You gotta love it when a plan comes together. Wednesday afternoon…three days into the journey I called LFG and asked her what page she was on. “Dad! I’m on page one-thirty-seven and I LOVE this book! Can I please have the others in the series?” She was finished with the first book in one week and begging for the next one. So I Amazon One-Clicked the other books then and there. “Are they here yet?” was LFG’s daily call-out to me. When they arrived in a few days, I drove straight to Chevy Chase to hand them off to LFG. I’ve yet to see my child so excited about a book…or a series of them. Page count be damned. I can’t imagine my life without books and I’m gratified that my young’un is developing a passion for them as well. And by the way, you might ask why we didn’t check these out at the library. They literally cannot keep them on the shelf. And, after LFG finishes her paperbacks, we always donate them to the library.
Now on to a more traumatic issue at hand. Coming up is my LFG weekend and I’ve been instructed to pick her up after “the dance” on Friday night. The dance? My child is in middle school and where we live that means sixth-seventh-eight graders co-mingled. My baby is going to her first school dance. Chaperoned of course, out the a_s by a zillion parents, LFG’s mom included. So no worries right? LFG went to Cotillion but this is different. DO NOT ask me to explain why. I can't. I’m just in denial.

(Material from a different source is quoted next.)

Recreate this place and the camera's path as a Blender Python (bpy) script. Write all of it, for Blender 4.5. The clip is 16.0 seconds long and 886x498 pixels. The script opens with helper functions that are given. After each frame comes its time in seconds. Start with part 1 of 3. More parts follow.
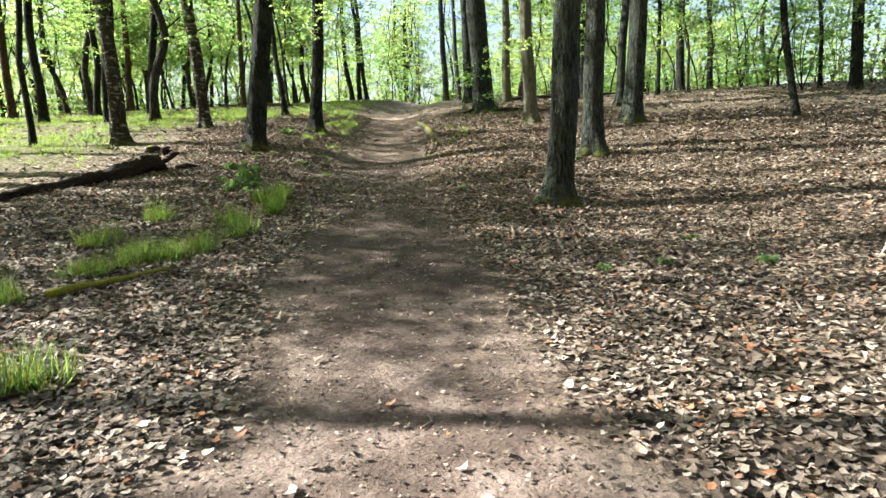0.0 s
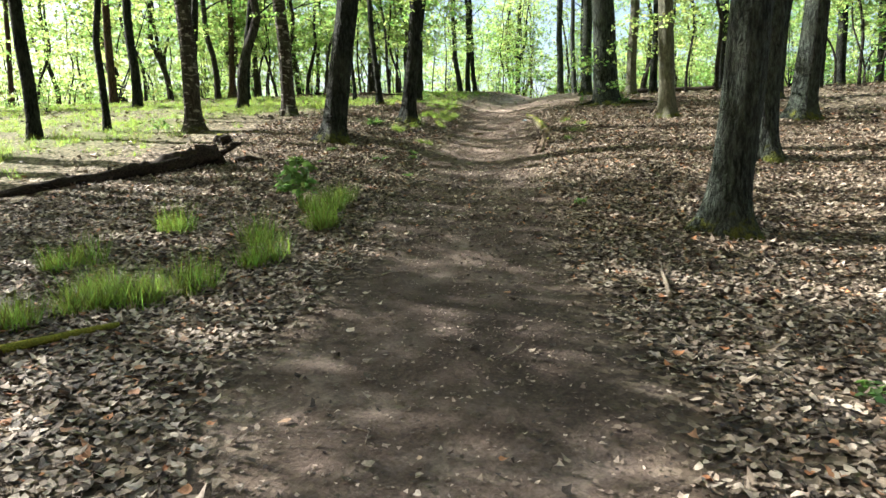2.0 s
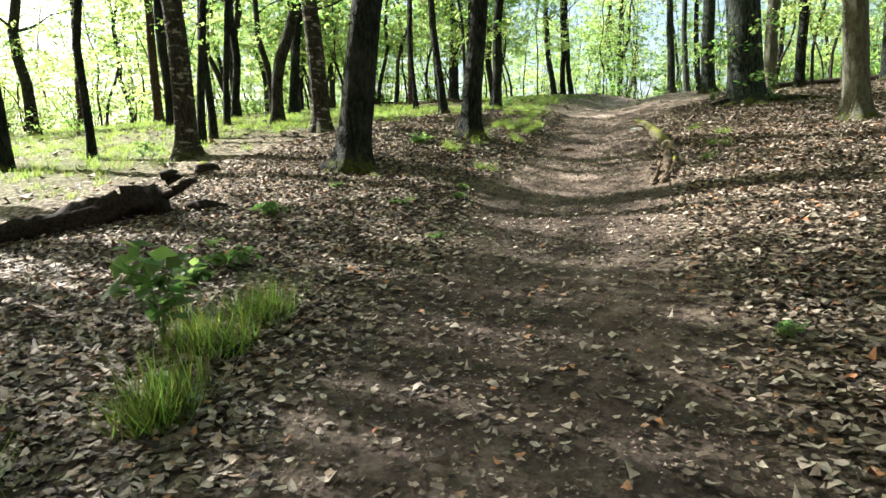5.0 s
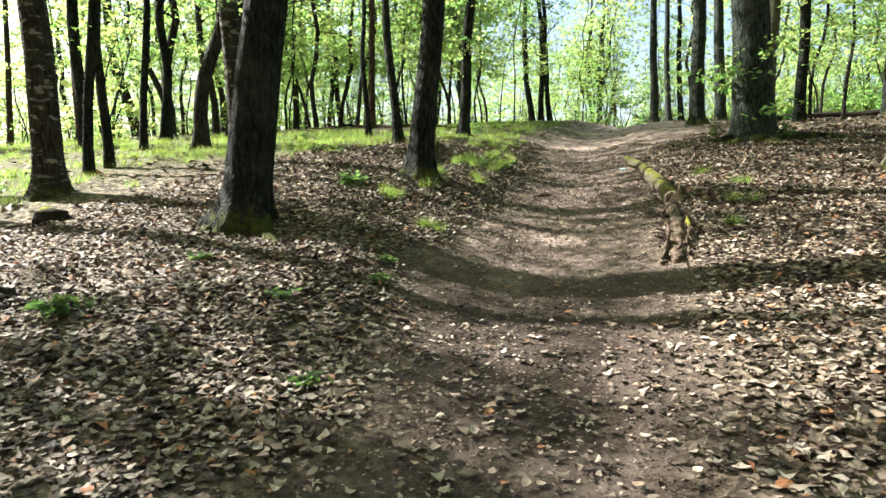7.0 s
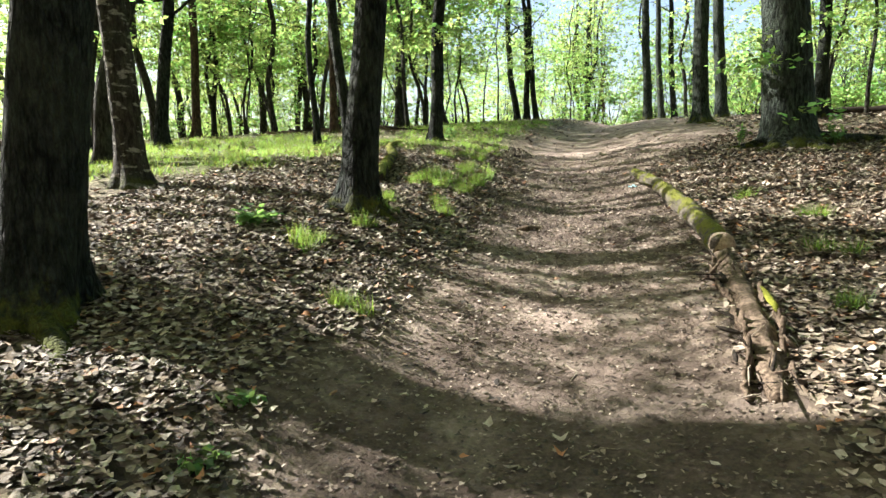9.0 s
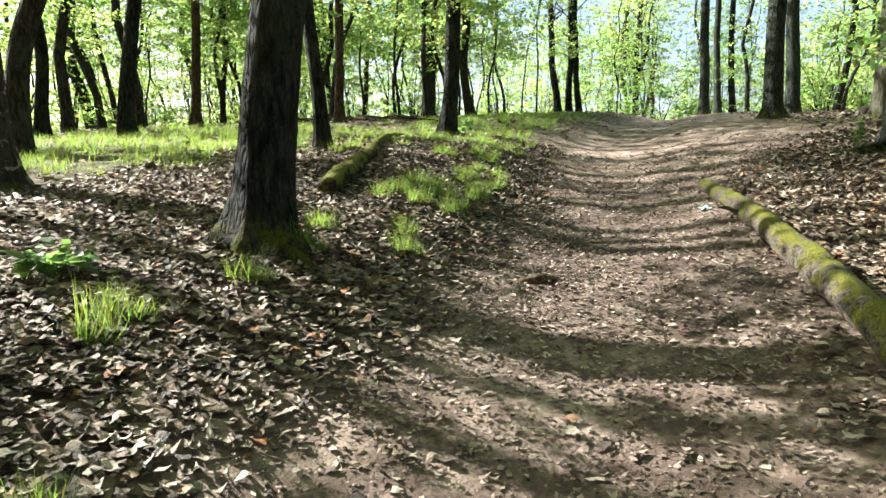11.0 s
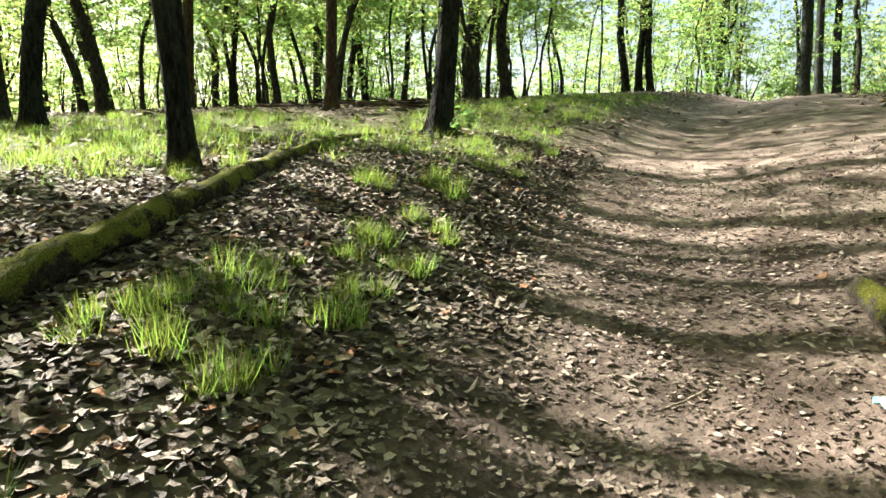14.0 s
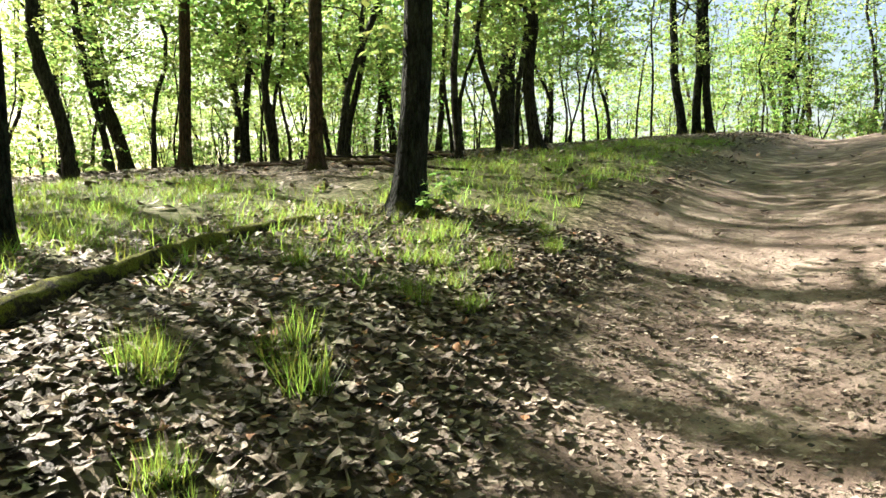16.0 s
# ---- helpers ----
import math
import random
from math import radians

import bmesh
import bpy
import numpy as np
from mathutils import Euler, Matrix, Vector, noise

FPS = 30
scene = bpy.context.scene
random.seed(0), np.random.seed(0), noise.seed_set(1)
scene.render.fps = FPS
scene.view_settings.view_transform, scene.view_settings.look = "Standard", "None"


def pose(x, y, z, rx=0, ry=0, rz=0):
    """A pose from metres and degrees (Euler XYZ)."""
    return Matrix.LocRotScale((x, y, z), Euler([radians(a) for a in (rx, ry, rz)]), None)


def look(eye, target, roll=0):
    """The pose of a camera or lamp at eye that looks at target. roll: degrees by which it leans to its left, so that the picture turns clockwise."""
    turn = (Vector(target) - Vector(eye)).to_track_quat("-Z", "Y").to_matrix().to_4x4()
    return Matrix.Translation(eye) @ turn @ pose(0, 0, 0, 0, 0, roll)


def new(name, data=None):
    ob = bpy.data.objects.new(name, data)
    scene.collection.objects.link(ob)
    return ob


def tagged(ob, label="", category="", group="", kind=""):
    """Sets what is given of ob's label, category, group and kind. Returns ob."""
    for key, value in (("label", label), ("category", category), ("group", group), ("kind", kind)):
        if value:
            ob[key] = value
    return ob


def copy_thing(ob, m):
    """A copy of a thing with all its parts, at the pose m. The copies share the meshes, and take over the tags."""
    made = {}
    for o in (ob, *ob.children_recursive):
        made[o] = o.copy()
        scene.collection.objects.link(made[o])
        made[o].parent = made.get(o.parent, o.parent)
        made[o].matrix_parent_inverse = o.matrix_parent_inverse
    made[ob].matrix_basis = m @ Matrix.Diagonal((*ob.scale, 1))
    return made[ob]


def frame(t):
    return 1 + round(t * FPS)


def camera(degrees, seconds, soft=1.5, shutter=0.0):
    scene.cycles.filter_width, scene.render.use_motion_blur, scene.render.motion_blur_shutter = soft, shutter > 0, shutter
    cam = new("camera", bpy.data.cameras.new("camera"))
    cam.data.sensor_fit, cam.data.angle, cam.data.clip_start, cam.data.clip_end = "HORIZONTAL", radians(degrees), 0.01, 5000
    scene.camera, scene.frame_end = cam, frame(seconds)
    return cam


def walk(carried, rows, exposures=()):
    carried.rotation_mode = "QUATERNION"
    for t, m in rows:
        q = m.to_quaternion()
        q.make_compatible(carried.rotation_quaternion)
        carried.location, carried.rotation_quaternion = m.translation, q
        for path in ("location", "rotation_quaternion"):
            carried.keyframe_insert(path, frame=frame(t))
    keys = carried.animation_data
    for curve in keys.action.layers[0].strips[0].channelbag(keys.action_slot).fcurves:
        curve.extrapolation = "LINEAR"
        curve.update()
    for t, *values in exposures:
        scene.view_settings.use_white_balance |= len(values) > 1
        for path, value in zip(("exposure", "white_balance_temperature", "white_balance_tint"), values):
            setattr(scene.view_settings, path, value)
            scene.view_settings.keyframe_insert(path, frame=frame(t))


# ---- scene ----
# ---- camera ----
cam = camera(69.7, 16.0)
PATH = [
    (0.0, pose(0.836, -5.814, 1.305, 81.75, 2.92, 2.71)),
    (0.5, pose(0.846, -5.098, 1.328, 82.63, 4.08, 7.20)),
    (1.0, pose(0.815, -4.352, 1.322, 84.37, 1.23, 7.86)),
    (1.5, pose(0.737, -3.587, 1.368, 83.46, 0.51, 8.09)),
    (2.0, pose(0.629, -2.802, 1.369, 81.66, 1.29, 12.37)),
    (2.5, pose(0.532, -1.991, 1.425, 81.31, 2.65, 14.35)),
    (3.0, pose(0.419, -1.181, 1.494, 82.83, 2.84, 17.30)),
    (3.2, pose(0.382, -0.867, 1.513, 83.65, 2.44, 15.47)),
    (5.3, pose(-0.026, 2.443, 1.839, 82.48, 2.50, 21.39)),
    (5.5, pose(-0.070, 2.725, 1.912, 84.07, 1.94, 19.03)),
    (6.0, pose(-0.171, 3.429, 2.011, 86.57, 0.59, 20.31)),
    (6.5, pose(-0.290, 4.113, 2.086, 86.67, 0.51, 19.48)),
    (7.0, pose(-0.408, 4.818, 2.141, 84.31, 1.22, 19.21)),
    (7.5, pose(-0.557, 5.493, 2.206, 81.66, 0.06, 19.31)),
    (8.0, pose(-0.691, 6.205, 2.330, 82.00, 0.68, 17.43)),
    (8.5, pose(-0.798, 6.864, 2.433, 84.74, 0.80, 20.15)),
    (9.0, pose(-0.897, 7.623, 2.520, 84.10, 2.03, 18.09)),
    (9.2, pose(-0.915, 7.914, 2.511, 83.90, 2.66, 17.61)),
    (11.3, pose(-1.283, 10.929, 2.762, 83.31, 0.20, 23.49)),
    (11.5, pose(-1.322, 11.203, 2.794, 83.36, 0.65, 25.19)),
    (12.0, pose(-1.343, 11.875, 2.902, 84.82, 1.51, 27.00)),
    (12.5, pose(-1.357, 12.537, 2.979, 84.43, 2.03, 20.54)),
    (13.0, pose(-1.381, 13.179, 3.107, 83.45, 1.56, 24.90)),
    (13.5, pose(-1.473, 13.784, 3.125, 82.47, -0.50, 29.82)),
    (14.0, pose(-1.559, 14.463, 3.265, 81.41, -0.10, 28.11)),
    (14.5, pose(-1.682, 15.119, 3.403, 82.44, 0.85, 28.57)),
    (15.0, pose(-1.809, 15.864, 3.504, 82.49, 2.54, 24.04)),
    (15.5, pose(-1.918, 16.551, 3.646, 84.93, 2.48, 29.24)),
    (16.0, pose(-2.016, 17.236, 3.695, 85.20, 0.94, 33.21)),
]
walk(cam, PATH, [(0.0, 2.2, 6450, 10), (9.0, 2.2, 6450, 10), (13.0, 2.2, 6650, 10), (16.0, 2.0, 6950, 10)])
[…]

My phone call with LFG the other day… “Are you gonna dance with an eighth grade boy? (LFG giggle on the other end) “No daddy.” “Are you gonna dance with a seventh grade boy? (LFG giggle on the other end) “No daddy.” “Are you gonna dance with a sixth grade boy? (LFG giggle on the other end) “No daddy.” “Oh…so you and your girl besties are all gonna dance together!” Yes daddy! Whew. It’s amazing how I can craft-wrought-contrive my desired realities.
But I did let LFG know that I thought it would be great if she danced with any boy who was nice enough to ask her. I told her on the phone and then backed it up in a letter to her. I can’t let my neuroses become hers.
Onward. Wearing kilim slippers. Reading books. And watching my little girl grow up.